There are examples of data being linked in useful ways. In several, but by no means all, cities in the UK and Europe, Citymapper draws on open datasets, including mapping data and public transport timetables, to show people where they are and what their options are for getting where they want to go.
To do this, the data should, first and foremost, be available and up to date. It should also be in machine-readable format. Bus timetables in PDF form are not much fun for human beings – and they are almost useless for navigation apps.
Citymapper is often cited as an open data success story, but is comparatively rare. A counter-example was raised at the summit by a question concerning Threesixtygiving.org.
On its website, 360Giving says it “supports organisations to publish their grants data in an open, standardised way and helps people to understand and use the data to support decision making and learning across the charitable giving sector”. But a questioner from the floor pointed out that UK government data on grants is not currently open.
Why publishing data is not enough
So there is no shortage of open data – but is anyone using it? The UK government’s data portal, Data.gov.uk, currently shows 36,552 published datasets available, and just over 30,000 of those have an open government licence.
There are 6,444 more without a licence and a further 3,664 are listed as “unpublished”. Some 1,401 government departments, including local government and agencies, are listed as “publishers”. Two million datasets were downloaded in 2016, but 11,481 datasets – some 31% of the whole collection – were not.

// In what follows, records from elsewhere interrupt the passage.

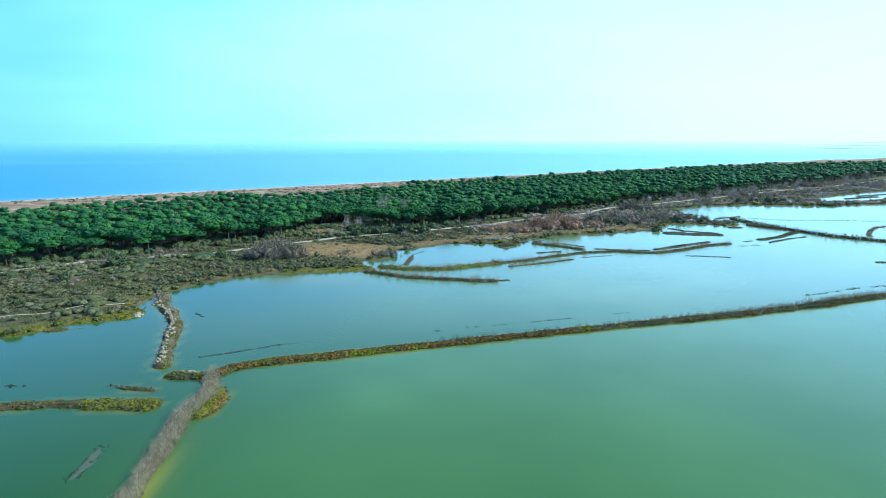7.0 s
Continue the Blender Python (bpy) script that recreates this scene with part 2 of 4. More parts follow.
# ---- the plan ----
# Shore of the mainland, from west to east.
SHORE_WEST = [(-900, 120), (-420, 200), (-260, 222), (-172, 229), (-160, 226), (-146, 222), (-134, 219.5), (-125, 222), (-115, 224), (-110, 229),
              (-111, 234.5), (-105, 236.5), (-100, 237), (-95.5, 234), (-93, 228.5), (-84, 226.5), (-79.5, 230.5), (-76, 237), (-66, 241.5),
              (-57, 246), (-56, 250), (-57, 255), (-62, 259), (-62, 274), (-55, 290.5), (-43, 304), (-29, 310), (-13.5, 313), (5, 315)]
SHORE_MID = [(14, 318), (10.5, 322.5), (6, 331), (2, 337), (13.5, 339.5), (17, 345), (20, 351), (18, 361), (19.5, 365.5), (24, 366), (28.5, 371),
             (36, 377), (43, 385), (60, 384.5), (70, 384.5), (71.8, 371), (76, 373), (83, 378.5), (85.5, 393), (92.5, 401), (101, 405), (119, 413.5),
             (131, 416.5), (148, 422.5), (160, 427.5), (168.5, 431), (176, 428), (181, 444), (188.5, 456), (197, 463.5), (206, 460), (219, 453.5), (229, 450.5)]
SHORE_EAST = [(238, 457.5), (237, 467), (228.5, 478), (223.5, 497), (222, 514), (225, 540), (245.5, 557.5), (262, 567.5), (294, 575), (329, 570),
              (366, 562), (390, 572.5), (420, 580), (520, 590), (760, 620), (1300, 760), (4000, 1500)]
COAST = [(4000, 3980), (2400, 2560), (1290, 1815), (900, 1560), (530, 1292), (-422, 578), (-900, 216)]
MAINLAND = SHORE_WEST + SHORE_MID + SHORE_EAST + COAST
POND = [(378, 620), (390, 597), (430, 612), (465, 634), (640, 690), (640, 750), (500, 700), (442, 664)]
ISLET = [(-102, 220), (-102, 226), (-95.5, 224), (-88, 215), (-82.5, 212.3), (-86, 208), (-92, 208), (-98.5, 213)]
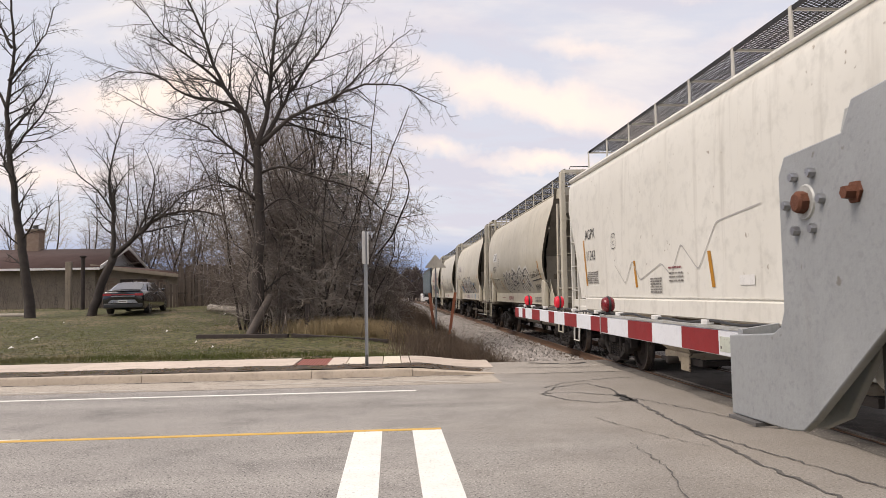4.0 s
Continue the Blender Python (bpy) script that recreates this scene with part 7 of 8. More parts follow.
def build_big_tree():
    rng = np.random.default_rng(11)
    out = [[], [], [], []]
    X, Y = -3.45, 25.0
    z0 = ground_z(X, Y)
    # places in the tree's own plane: (across, up, depth)
    limb(rng, out, [(0.02, 0.0, -0.15), (0.05, 0.0, 1.5), (0.12, 0.05, 3.6), (0.04, 0.0, 5.6), (0.03, 0.0, 6.15)], 0.24, 0.115, CFG, 0.12)
    for i in range(6):
        a = i * 1.05
        out[0].append((0.22 * math.cos(a), 0.22 * math.sin(a), -0.1, 0.08 * math.cos(a), 0.08 * math.sin(a), 0.7, 0.1, 0.05))
    k = 0.0183
    for px, py, dy, r, dens in (
        ((0, -23, -53, -78, -106, -168), (0, 67, 107, 177, 247, 357), -0.8, 0.12, 1.0),
        ((0, 17, 24, 32, 37, 42), (0, 57, 127, 207, 297, 387), 0.4, 0.12, 1.0),
        ((7, 42, 82, 122, 152, 172), (7, 72, 147, 207, 277, 337), 1.0, 0.1, 1.0),
        ((10, 62, 132, 192, 252, 330), (10, 52, 82, 102, 97, 57), -1.2, 0.1, 1.1),
        ((132, 182, 232, 272), (82, 127, 167, 192), -1.2, 0.05, 1.0),
        ((-18, -68, -128, -178, -248, -293), (62, 87, 102, 137, 147, 132), 0.9, 0.08, 1.0),
        ((-53, -98, -148, -188, -218), (107, 147, 187, 237, 267), -1.5, 0.06, 1.0),
        ((24, 62, 82, 97), (127, 187, 257, 327), 1.6, 0.06, 1.0),
        ((0, -38, -88, -148, -218), (-33, -3, 37, 47, 82), -1.4, 0.06, 1.0),
        ((4, 42, 102, 172, 232, 287), (-43, -33, -53, -73, -123, -123), -1.0, 0.06, 1.0),
        ((0, -28, -78, -150, -190), (-90, -70, -60, -80, -120), 0.8, 0.045, 1.0),
        ((0, 40, 90, 150, 200), (-120, -90, -110, -160, -190), -0.8, 0.045, 1.0)):
        n = len(px)
        limb(rng, out, [(a * k + 0.02, dy * i / (n - 1), 5.9 + b * k) for i, (a, b) in enumerate(zip(px, py))], r * 0.92, 0.008, CFG, dens * 1.15)
    return finish_tree("bare_tree", out, X, Y, z0, "large bare spreading tree with fine twigs on the verge", twig="twig_dark")


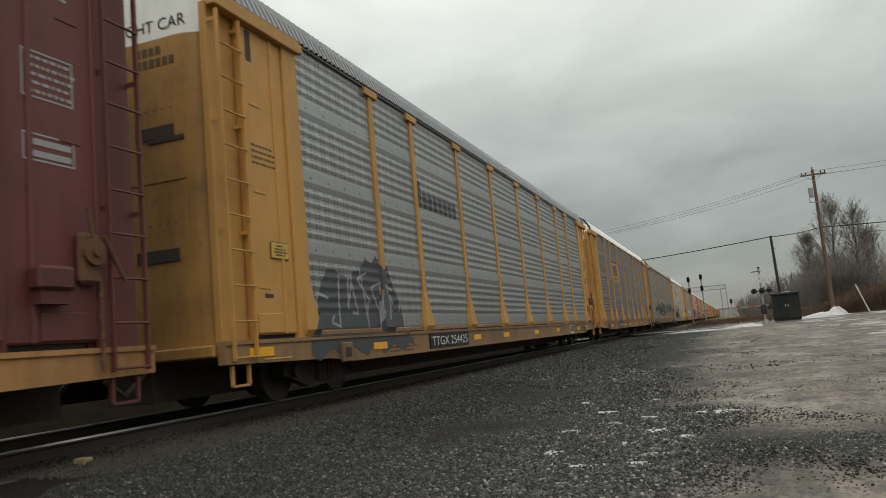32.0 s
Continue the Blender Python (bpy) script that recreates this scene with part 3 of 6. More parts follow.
def post_mesh(mat, flare):
    def make():
        sh = Shape()
        h = Z_EAVE - Z_SILL1
        if flare:
            # the foot widens and stands out like a bracket
            lev = [(0.0, 0.20, 0.035), (0.13, 0.205, 0.10), (0.80, 0.085, 0.030)]
            vs = [(x, s * w, z) for z, w, d in lev for x, s in ((-0.02, -1), (d, -1), (d, 1), (-0.02, 1))]
            sh.add(vs, [(4 * j + i, 4 * j + i + 1, 4 * j + i + 5, 4 * j + i + 4) for j in range(2) for i in range(3)] + [(0, 3, 2, 1)])
            sh.box(-0.02, 0.027, -0.08, 0.08, 0.80, h)
            sh.box(-0.02, 0.06, -0.26, 0.26, h - 0.13, h)
        else:
            sh.box(-0.02, 0.027, -0.075, 0.075, 0, h)
        return sh.mesh("post", mat)
    return cached(("post", mat.name, flare), make)


def build_car(spec):
    """An autorack car; the origin lies at rail height on the track's middle, at the rear coupling."""
    paint, sill = M[spec["paint"]], M["sill_" + spec.get("sill", spec["paint"])]
    sheet, style, roof = M[spec["sheet"]], spec["style"], M[spec["roof"]]
    root = new("autorack_car")
    tagged(root, spec["label"], "rail car", "cars of the train")
    # added inner body closes the car behind the sheets, near-black for the shade inside
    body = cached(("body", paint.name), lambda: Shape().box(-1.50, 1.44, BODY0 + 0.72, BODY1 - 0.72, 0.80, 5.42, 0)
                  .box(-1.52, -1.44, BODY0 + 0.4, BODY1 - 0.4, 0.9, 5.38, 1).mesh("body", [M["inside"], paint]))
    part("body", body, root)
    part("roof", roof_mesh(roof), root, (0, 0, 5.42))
    eave = cached(("eave",), lambda: Shape().box(1.40, 1.528, BODY0 + 0.3, BODY1 - 0.3, 5.385, 5.418).mesh("eave_rail", M["galv_dull"]))
    part("eave_rail", eave, root)
    def sill_make():
        sh = Shape()
        sh.prism([(BODY0 - 0.1, Z_SILL1), (BODY0 - 0.1, 0.68), (BODY0 + 2.4, 0.63), (BODY0 + 3.2, Z_SILL0), (BODY1 - 3.2, Z_SILL0), (BODY1 - 2.4, 0.63), (BODY1 + 0.1, 0.68), (BODY1 + 0.1, Z_SILL1)], 1.42, 1.535)
        sh.box(1.40, 1.56, BODY0 - 0.1, BODY1 + 0.1, Z_SILL1 - 0.02, Z_SILL1 + 0.03)
        sh.box(1.42, 1.575, BODY0 + 3.0, BODY1 - 3.0, Z_SILL0 - 0.02, Z_SILL0 + 0.02)
        return sh.mesh("side_sill", sill)
    part("side_sill", cached(("sill", sill.name), sill_make), root)
    for nm, dims in (("deck", (-1.34, 1.40, 0.725, 0.88)), ("centre_sill", (-0.35, 0.35, 0.28, 0.72)), ("far_sill", (-1.45, -1.35, 0.34, 0.9))):
        part(nm, cached((nm,), lambda: Shape().box(dims[0], dims[1], BODY0, BODY1, dims[2], dims[3]).mesh(nm, M["steel"])), root)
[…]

The UK government sees publication as a measure in itself. In June 2015, the then environment secretary, Liz Truss, announced that the Department for Environment, Food and Rural Affairs (Defra) would be opening thousands of datasets to the public. She said at the time: “Defra has more broad, varied and rich data than any other government department.”
Truss said Defra would open 8,000 datasets by June 2016, calling it “the biggest data giveaway Britain has ever seen”. To explain the rationale, she said: “Tech City people, developers, entrepreneurs, scientists, investors and NGOs [non-governmental organisations] will have full and open access. This has the potential to bring billions of pounds to our economy.”
At the Open Data Summit, Defra permanent secretary Clare Moriarty said the department had opened 13,000 datasets, “some of them very large”. The data-fuelled future, she said, was one where “wine lovers will be able to sip English bubbly made from the sweetest grapes because growers have found the best soil and slopes, and canoeists will be able to check an app to see how fast their local river is flowing”.
Biggest data giveaway
Site analytics suggest that just 669 Defra datasets have been downloaded, with the most frequently downloaded being those covering staff pay and organograms, and financial transactions over £25,000. Together, these two datasets account for one in six of all downloads of Defra’s published data.
Figures showing how much data government departments have published are pored over by civil servants and politicians, keen to be seen as being on the open bandwagon. Then there are league tables. The Open Knowledge Foundation maintains an annual Global open data index, which consistently rates the UK in the top two or three for “readiness”.
The Global open data index looks at the 10 key datasets that should, in the foundation’s view, be open, up to date and machine-readable. These include items such as mapping, government statistics, budgets, legislation and transport timetables. The latest survey gives the UK a score of 76%, putting it in second place behind Taiwan.
The Global open data index 2014, published in 2015, contained results for 97 countries, which would have given a maximum 970 open datasets in the key areas. The figure for datasets that existed, and were open, available, up to date and machine-readable was 106 – a shade under 11%.
In the edition published in 2016, more countries have been included – just under 160. The survey tracked the availability of 1,585 datasets – of which just 142, or 9%, are available, machine-readable and up to date.
Are these the right metrics? The Open Data Summit featured several talks and a panel discussion devoted to data infrastructure, but there was little or no agreement on what aspect of data infrastructure was being considered, and therefore what the precise question was. Were we talking about servers and connectivity, or data formats and readability?
The Global open data index does not track data that may be being accessed and/or linked to other data in the background. So, by concentrating on this more visible data infrastructure and the ability of someone to find a spreadsheet online, the global index is not really tracking open data as it
is really used.
Not the whole story
In other words, published spreadsheets, available at the click of a mouse, do not tell the whole story. It is data that is being accessed through an application programming interface (API) as part of a more complex app, which is where the real work of linking data is done and where the real tests of openness and usability of data lie.
Here, too, there is much to be done. APIs that are available on many UK government data publishers’ web pages adhere to no single standard, and reflect considerable uncertainty about who the user might be and what they might want.
Some APIs limit what they will allow the user to do, while an enlightened few offer a full range of search and download options, expressed in a user-friendly style, which, in turn, allow the user much fuller rein.
Without a fuller understanding of what users want from datastore APIs, the web of data will be a long time coming.